I remember in the 70's, there was 1 guy in vegas who set the lines for all the games. He was super accurate but later died. It was a crap shoot after that.
My ex brother in law is/was a big gambler with all his theories on gambling. I know many believe that they set the line so they get equal betting on both sides so they can make the juice. According to my BIL, he said that is what they want you to believe. The juice money is peanuts to them. What they want is for the betting to go all one sided and win the big bucks. Most bettors make poor choices. That's why gambling so hard to win consistently.
You are talking about Bob Martin. He was heavily revered when I arrived in town in 1984, to the point it was sacrilegious to say anything that could be deemed as a knock. The older guys in particular got wide eyed and gushed over Bob Martin.

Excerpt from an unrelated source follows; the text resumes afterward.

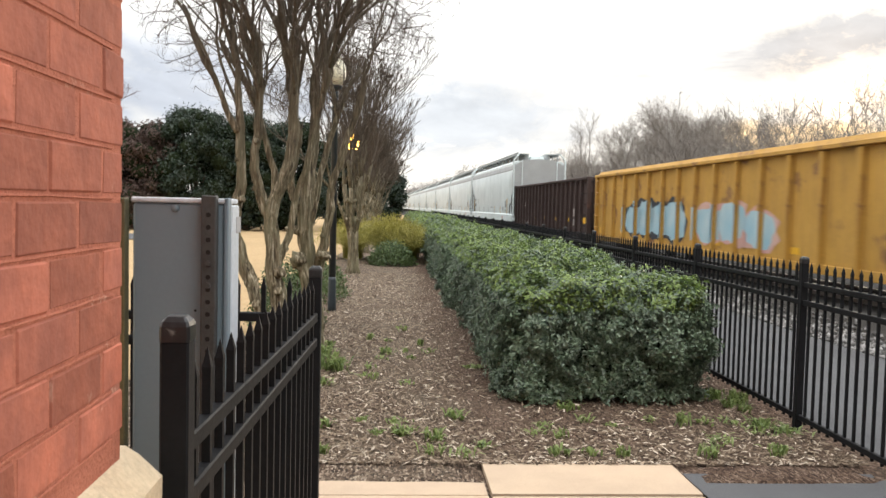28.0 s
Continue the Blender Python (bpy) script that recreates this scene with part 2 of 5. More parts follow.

I didn't care. I was a young confident guy who had already purchased all of the record books at Gamblers Book Club. Bob Martin relied on feel. He generally had a very good feel for the NFL. But his college numbers were very weak. I would go back a decade or so, apply my basic statistical formulas, and be astonished at how bad those numbers were, especially in comparison to what I was dealing with during the mid '80s. Bob Martin did not give nearly enough respect to the college powerhouses, especially the line of scrimmage mismatch games. That was the running era, the wishbone era. I looked at the old spreads and it was like you were getting a free 10 point teaser on one game after another.
Bob Martin had essentially retired by 1984. A young guy named Michael Roxy Roxborough took over. He was more savvy than Bob Martin but obviously had to earn the trust of the sports book industry, which was being run by lots of old-time bookmakers. Roxy had some tough times early, especially with some USFL numbers that he later admitted were the worst work he'd ever done.
By the late '80s I was established enough that I started being invited on the top sports handicapping radio programs. Roxy was co-host on the most popular one, the Stardust Line. Once it was obvious we respected each other I told him off-air that I had done plenty of research and that his college lines were far superior to Bob Martin's, regardless of conventional wisdom. Roxy offered a coy smile and said, "You're exactly right. Some of those numbers were dreadful."
It felt like a shared knowledge that both of us understood we couldn't blab all over town. Nobody wanted to hear anything negative about Bob Martin.
The famous sports bettor Billy Walters is nothing but a crook. I've detailed that on countless sites. Walters doesn't do anything without a manipulated advantage. He became rich and famed due to his Computer Group years of wagering on college football. No kidding. He was betting into those soft Bob Martin college numbers, which were particularly pathetic in the late '70s and early '80s. Martin was getting old and preparing to retire so it's sensible he didn't devote as much time or was simply faltering. I was in college during those years and feasting on college football. One year I intentionally delayed paying my fee bill so I'd have more cash to wager with. The bookie's son at Troy Hall used to call me late every Saturday night and scream at me, saying they would get all the money back the next day in the NFL.
He was mostly correct. Damn. It sickens me to realize that the Cream/Crowd/Crap system was already available and thriving at that point. I just hadn't discovered it yet.
Billy Walters and his Computer Group dominated college football wagering from 1980 through 1983. That was the end of the Bob Martin era. You didn't need a computer. I was beating those lines simply by playing the line of scrimmage mismatches. Once Roxy Roxborough took over he jacked up those favorites. The giveaways were steadily gone, especially after Roxy established his footing and surrounded himself with sharper oddsmakers. By the time I met Billy Walters in 1989 he was running an increasingly desperate and deceitful operation, no longer able to beat the college numbers on the square. Too bad the feds didn't pin any of the early sports betting charges on him. They were legitimate. They finally got him on stock market shenanigans.